▶ [YOUR TASK]: Restate word for word the lines of the records below, starting at the line that contains "Write a Blender" and ending at the line that contains "import math", with both of those lines included and nothing else.

▶ [ENTRIES]:
## BEGIN

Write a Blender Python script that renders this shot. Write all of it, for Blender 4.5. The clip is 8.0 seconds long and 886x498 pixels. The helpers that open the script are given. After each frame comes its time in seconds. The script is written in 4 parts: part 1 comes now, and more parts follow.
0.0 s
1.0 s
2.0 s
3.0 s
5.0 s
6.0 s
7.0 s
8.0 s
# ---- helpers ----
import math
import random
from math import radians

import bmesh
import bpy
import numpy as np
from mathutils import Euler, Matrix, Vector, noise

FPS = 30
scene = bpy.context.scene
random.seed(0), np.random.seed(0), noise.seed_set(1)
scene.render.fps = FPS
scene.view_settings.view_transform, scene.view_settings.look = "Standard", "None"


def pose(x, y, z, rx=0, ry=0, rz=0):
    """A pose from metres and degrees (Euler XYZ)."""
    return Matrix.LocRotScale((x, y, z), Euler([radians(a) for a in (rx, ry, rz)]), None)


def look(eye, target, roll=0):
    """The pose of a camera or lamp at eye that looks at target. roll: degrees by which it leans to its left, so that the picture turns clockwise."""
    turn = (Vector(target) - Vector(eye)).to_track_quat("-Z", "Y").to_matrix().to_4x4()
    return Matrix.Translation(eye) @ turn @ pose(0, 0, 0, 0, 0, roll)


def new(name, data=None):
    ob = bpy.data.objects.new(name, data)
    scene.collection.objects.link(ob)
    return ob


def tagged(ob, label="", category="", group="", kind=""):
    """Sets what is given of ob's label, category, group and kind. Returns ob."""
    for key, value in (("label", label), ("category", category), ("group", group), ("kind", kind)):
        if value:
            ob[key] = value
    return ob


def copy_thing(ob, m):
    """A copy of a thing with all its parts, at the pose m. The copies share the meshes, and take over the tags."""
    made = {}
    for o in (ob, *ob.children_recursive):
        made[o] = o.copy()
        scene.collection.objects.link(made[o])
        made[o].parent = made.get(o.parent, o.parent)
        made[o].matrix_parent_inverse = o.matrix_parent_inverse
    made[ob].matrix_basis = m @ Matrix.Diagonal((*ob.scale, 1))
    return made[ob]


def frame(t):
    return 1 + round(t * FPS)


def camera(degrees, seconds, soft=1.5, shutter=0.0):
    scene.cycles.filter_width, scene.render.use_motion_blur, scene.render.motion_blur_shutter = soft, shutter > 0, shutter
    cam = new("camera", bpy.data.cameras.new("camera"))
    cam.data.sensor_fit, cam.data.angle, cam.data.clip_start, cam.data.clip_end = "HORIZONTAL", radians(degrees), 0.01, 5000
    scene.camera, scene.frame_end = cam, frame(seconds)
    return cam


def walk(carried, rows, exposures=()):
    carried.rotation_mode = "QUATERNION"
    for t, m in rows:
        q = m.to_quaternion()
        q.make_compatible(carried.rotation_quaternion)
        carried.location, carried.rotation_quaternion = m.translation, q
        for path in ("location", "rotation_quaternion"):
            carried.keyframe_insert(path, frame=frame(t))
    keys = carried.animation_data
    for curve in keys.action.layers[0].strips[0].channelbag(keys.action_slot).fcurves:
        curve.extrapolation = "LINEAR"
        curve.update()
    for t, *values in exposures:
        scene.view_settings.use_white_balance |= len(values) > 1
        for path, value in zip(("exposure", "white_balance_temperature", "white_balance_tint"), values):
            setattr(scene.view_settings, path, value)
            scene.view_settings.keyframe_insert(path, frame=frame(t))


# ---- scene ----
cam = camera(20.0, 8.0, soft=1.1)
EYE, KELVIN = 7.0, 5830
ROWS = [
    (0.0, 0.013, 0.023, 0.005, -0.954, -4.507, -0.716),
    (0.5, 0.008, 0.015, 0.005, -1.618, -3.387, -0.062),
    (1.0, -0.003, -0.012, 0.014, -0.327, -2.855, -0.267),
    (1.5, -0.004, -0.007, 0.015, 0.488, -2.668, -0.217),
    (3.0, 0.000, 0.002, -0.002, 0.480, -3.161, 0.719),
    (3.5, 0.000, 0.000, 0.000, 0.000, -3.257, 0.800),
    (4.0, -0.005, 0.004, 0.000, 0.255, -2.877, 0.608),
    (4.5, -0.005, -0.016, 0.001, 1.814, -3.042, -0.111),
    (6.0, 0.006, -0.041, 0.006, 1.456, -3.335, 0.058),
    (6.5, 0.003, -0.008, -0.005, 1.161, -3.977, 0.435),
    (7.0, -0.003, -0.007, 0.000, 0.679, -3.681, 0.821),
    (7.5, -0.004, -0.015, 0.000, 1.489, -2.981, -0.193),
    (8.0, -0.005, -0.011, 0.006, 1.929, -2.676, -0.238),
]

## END
## BEGIN

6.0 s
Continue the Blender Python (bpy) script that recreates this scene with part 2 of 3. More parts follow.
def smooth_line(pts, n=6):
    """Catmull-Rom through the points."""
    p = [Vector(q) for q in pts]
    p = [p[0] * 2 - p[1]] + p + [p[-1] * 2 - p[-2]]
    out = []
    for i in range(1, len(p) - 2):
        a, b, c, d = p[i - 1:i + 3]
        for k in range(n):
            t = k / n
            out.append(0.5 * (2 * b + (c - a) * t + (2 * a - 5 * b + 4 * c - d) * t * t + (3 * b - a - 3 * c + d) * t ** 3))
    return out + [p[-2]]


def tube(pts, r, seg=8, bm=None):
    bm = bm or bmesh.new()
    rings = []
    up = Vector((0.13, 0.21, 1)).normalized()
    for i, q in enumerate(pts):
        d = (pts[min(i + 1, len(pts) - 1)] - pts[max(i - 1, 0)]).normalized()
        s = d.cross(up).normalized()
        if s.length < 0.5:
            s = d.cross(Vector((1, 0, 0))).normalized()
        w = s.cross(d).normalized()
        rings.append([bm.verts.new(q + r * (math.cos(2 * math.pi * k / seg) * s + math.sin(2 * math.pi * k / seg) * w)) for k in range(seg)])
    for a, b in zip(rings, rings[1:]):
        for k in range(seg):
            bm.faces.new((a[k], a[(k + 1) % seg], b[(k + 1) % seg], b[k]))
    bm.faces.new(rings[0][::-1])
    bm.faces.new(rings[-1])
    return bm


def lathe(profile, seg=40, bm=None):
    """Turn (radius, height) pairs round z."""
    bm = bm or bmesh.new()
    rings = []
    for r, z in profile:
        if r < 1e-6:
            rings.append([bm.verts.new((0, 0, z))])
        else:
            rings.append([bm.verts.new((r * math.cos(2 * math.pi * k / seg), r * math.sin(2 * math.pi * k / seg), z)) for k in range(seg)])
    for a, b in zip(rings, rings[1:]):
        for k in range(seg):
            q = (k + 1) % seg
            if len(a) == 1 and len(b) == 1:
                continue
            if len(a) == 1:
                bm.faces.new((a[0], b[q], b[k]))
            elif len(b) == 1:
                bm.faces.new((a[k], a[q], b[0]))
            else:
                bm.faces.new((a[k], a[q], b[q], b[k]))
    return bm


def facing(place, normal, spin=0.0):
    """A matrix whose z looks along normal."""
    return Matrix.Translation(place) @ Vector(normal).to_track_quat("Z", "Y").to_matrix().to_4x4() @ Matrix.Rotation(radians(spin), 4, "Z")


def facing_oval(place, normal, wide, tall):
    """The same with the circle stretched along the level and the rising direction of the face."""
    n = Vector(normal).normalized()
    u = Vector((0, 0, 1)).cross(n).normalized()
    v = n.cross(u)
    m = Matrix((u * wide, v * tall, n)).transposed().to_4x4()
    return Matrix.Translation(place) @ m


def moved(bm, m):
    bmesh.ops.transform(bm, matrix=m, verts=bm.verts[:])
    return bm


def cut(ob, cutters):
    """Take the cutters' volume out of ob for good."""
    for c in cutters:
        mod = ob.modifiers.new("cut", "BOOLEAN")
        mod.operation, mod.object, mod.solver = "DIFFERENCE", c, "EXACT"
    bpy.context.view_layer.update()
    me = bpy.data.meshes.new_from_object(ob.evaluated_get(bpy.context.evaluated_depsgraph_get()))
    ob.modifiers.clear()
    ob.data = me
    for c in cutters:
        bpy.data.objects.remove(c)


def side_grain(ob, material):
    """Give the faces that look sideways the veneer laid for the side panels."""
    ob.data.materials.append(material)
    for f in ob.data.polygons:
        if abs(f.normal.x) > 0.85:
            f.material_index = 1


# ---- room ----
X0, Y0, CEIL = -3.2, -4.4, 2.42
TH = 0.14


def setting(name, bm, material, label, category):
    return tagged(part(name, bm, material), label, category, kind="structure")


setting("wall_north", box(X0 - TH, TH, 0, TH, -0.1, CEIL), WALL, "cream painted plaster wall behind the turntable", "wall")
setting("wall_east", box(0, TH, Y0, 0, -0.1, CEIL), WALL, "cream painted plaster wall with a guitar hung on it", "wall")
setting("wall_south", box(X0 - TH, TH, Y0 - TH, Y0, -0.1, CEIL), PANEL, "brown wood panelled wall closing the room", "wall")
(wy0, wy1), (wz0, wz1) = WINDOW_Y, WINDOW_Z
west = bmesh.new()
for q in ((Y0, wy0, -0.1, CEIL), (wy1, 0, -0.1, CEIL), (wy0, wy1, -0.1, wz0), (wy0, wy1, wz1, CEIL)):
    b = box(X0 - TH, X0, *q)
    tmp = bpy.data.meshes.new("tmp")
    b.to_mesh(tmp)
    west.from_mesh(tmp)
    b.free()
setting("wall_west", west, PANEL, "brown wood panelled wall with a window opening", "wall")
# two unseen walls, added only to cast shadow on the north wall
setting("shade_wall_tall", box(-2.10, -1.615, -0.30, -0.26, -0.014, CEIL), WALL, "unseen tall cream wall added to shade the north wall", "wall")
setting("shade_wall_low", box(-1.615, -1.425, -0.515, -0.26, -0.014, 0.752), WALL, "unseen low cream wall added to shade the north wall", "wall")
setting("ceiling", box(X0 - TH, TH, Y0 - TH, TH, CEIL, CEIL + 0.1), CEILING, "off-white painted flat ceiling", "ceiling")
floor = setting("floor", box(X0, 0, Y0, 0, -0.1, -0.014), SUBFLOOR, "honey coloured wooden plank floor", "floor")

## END
## BEGIN

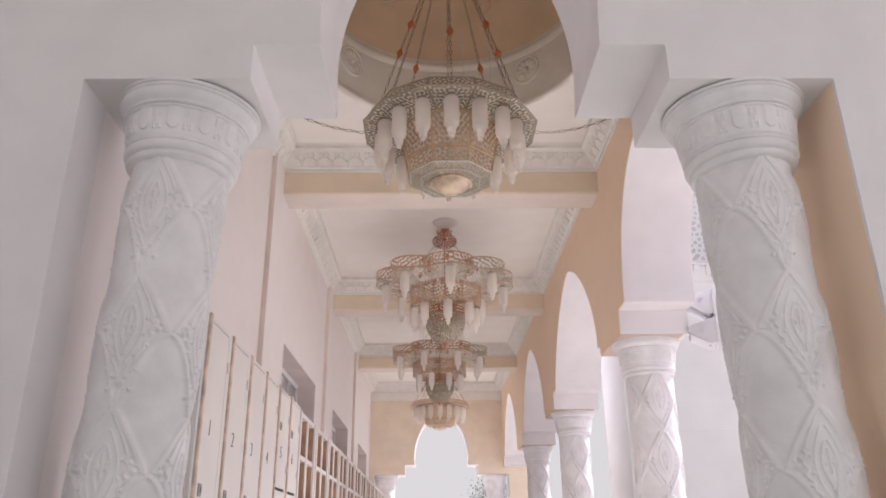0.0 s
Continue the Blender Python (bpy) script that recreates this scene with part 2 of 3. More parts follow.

## END

▶ [EXERCISE OUTPUT]:
Write a Blender Python script that renders this shot. Write all of it, for Blender 4.5. The clip is 8.0 seconds long and 886x498 pixels. The helpers that open the script are given. After each frame comes its time in seconds. The script is written in 4 parts: part 1 comes now, and more parts follow.
0.0 s
1.0 s
2.0 s
3.0 s
5.0 s
6.0 s
7.0 s
8.0 s
# ---- helpers ----
import math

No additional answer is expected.